What the future holds for SAS and Goodnight
So much of the values that are quintessentially SAS - from the high investment in R&D to the enviable employee benefits - stem from the philosophy of the company co-founder James Goodnight.
Given Goodnight's level of influence on SAS, it is unsurprising that there is a marked level of interest in who will succeed the 68-year-old as company CEO.
In 2006, Goodnight said he saw himself remaining in the role for at least another 10 years, and more recently stated that publicly naming a successor for CEO can cause a company to lose its top staff, saying: "if you say it, two or three of your best people may decide to leave because they're not going to make it [to CEO]".
Gartner's Sommer said: "As long as there is not an openly communicated succession strategy then it is a little bit of a concern because the whole company is so much built around Goodnight's strategy in terms of the product itself and SAS' culture as an employer."
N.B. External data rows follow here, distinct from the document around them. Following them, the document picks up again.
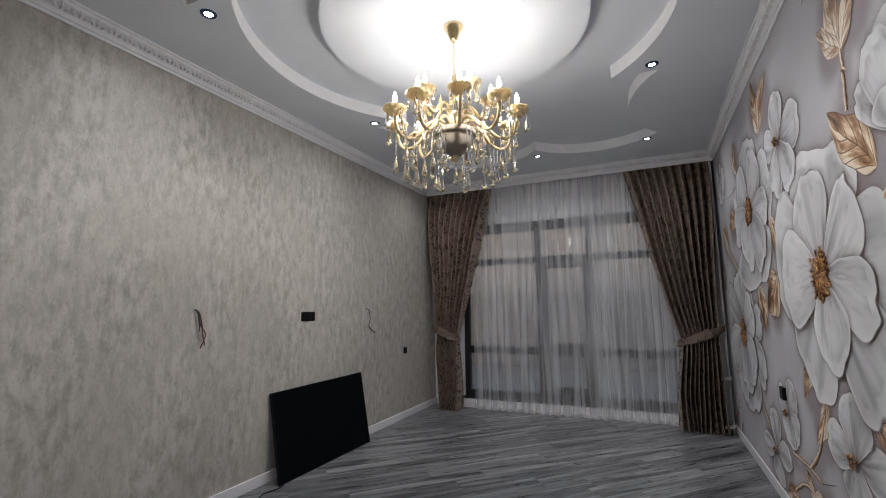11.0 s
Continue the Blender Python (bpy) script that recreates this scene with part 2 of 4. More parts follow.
bm = bmesh.new()
room = [(-0.1, Y0 - 0.1), (W + 0.1, Y0 - 0.1), (W + 0.1, Y1 + 0.02), (-0.1, Y1 + 0.02)]
loops = ring_faces(bm, room, recess_outline(), H)
rise(bm, loops[1], 0.115, 1)
rise(bm, loops[0], 0.2)
bmesh.ops.recalc_face_normals(bm, faces=bm.faces)
thing("ceiling", bm, [M_CEIL, M_WHITE], "pale grey lowered plasterboard ceiling with a scalloped opening", "ceiling", kind="structure")
thing("ceiling_recess", cube(-0.1, Y0 - 0.1, H + 0.115, W + 0.1, YW + 0.2, H + 0.25), M_CEIL, "pale grey upper ceiling inside the scalloped opening", "ceiling", kind="structure")
bm = bmesh.new()
loops = ring_faces(bm, circle_points(CX, CY, 0.94, 0, 2 * math.pi, 96)[:-1], circle_points(CX, CY, 0.50, 0, 2 * math.pi, 72)[:-1], H + 0.045)
rise(bm, loops[0], 0.07)
rise(bm, loops[1], 0.07)
bmesh.ops.recalc_face_normals(bm, faces=bm.faces)
thing("ceiling_medallion", bm, M_CEIL, "round white plasterboard ring round the chandelier", "ceiling", kind="structure")

CORNICE = [(0.0, -0.125), (0.013, -0.125), (0.016, -0.106), (0.025, -0.101), (0.034, -0.080), (0.050, -0.052), (0.068, -0.034), (0.075, -0.018), (0.086, -0.015), (0.086, 0.0)]


def cornice(name, start, along, into, length):
    """A moulded cornice with a row of raised leaves."""
    bm = bmesh.new()
    s, a, i = Vector(start), Vector(along), Vector(into)
    rows = [[bm.verts.new(s + a * d + i * u + Vector((0, 0, v))) for u, v in CORNICE] for d in (0.0, length)]
    for k in range(len(CORNICE) - 1):
        bm.faces.new((rows[0][k], rows[0][k + 1], rows[1][k + 1], rows[1][k]))
    step, d = 0.10, 0.05
    while d < length - 0.05:
        for off, tall, lean in ((0.0, 0.044, 0.0), (-0.024, 0.034, -0.016), (0.024, 0.034, 0.016)):
            base = s + a * (d + off) + i * 0.038 + Vector((0, 0, -0.078))
            tip = s + a * (d + off + lean) + i * (0.034 + tall * 0.9) + Vector((0, 0, -0.078 + tall * 1.2))
            side = a * 0.011
            mid = (base + tip) / 2 + i * 0.008 + Vector((0, 0, -0.008))
            v = [bm.verts.new(p) for p in (base, mid - side, tip, mid + side, mid + i * 0.011 - Vector((0, 0, 0.011)))]
            for f in ((0, 1, 4), (1, 2, 4), (2, 3, 4), (3, 0, 4)):
                bm.faces.new([v[k] for k in f])
        d += step
    bmesh.ops.recalc_face_normals(bm, faces=bm.faces)
    return thing(name, bm, M_WHITE, "white gypsum cornice with a row of moulded leaves", "cornice", kind="structure")


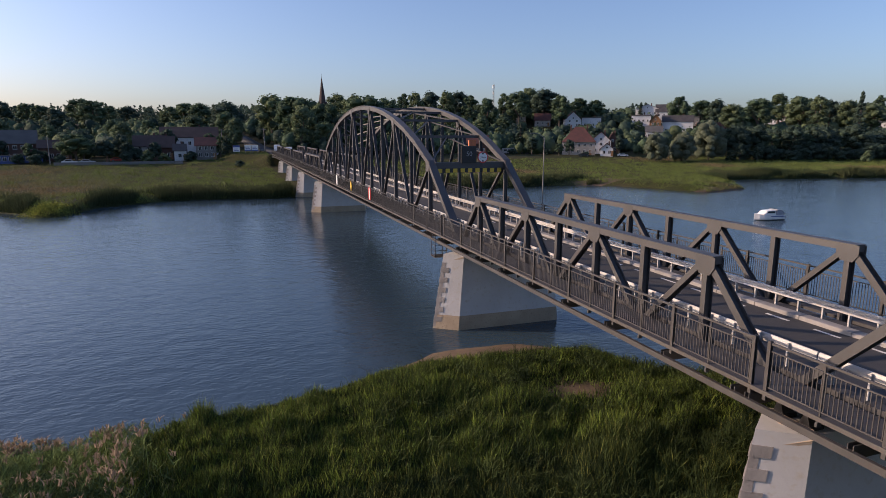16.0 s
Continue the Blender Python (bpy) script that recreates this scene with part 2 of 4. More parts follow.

Goodnight's departure "will leave a bit of a hole," Sommer added, but in spite of Goodnight's refusal to comment on the issue in public, SAS had mapped out the company's direction after Goodnight's departure.
Whatever the future holds for a post-Goodnight SAS, the man himself told silicon.com he is confident that the SAS of today still embodies the values of the small firm he co-founded more than three decades ago.
"I don't see a whole lot of difference between the company now and when we first started," said Goodnight.
"The culture of SAS is a culture of trust, where people trust each other, where they are not stabbing each other in the back all the time trying to get ahead.
"That culture makes it possible for us to continue moving forward with the same principles and beliefs."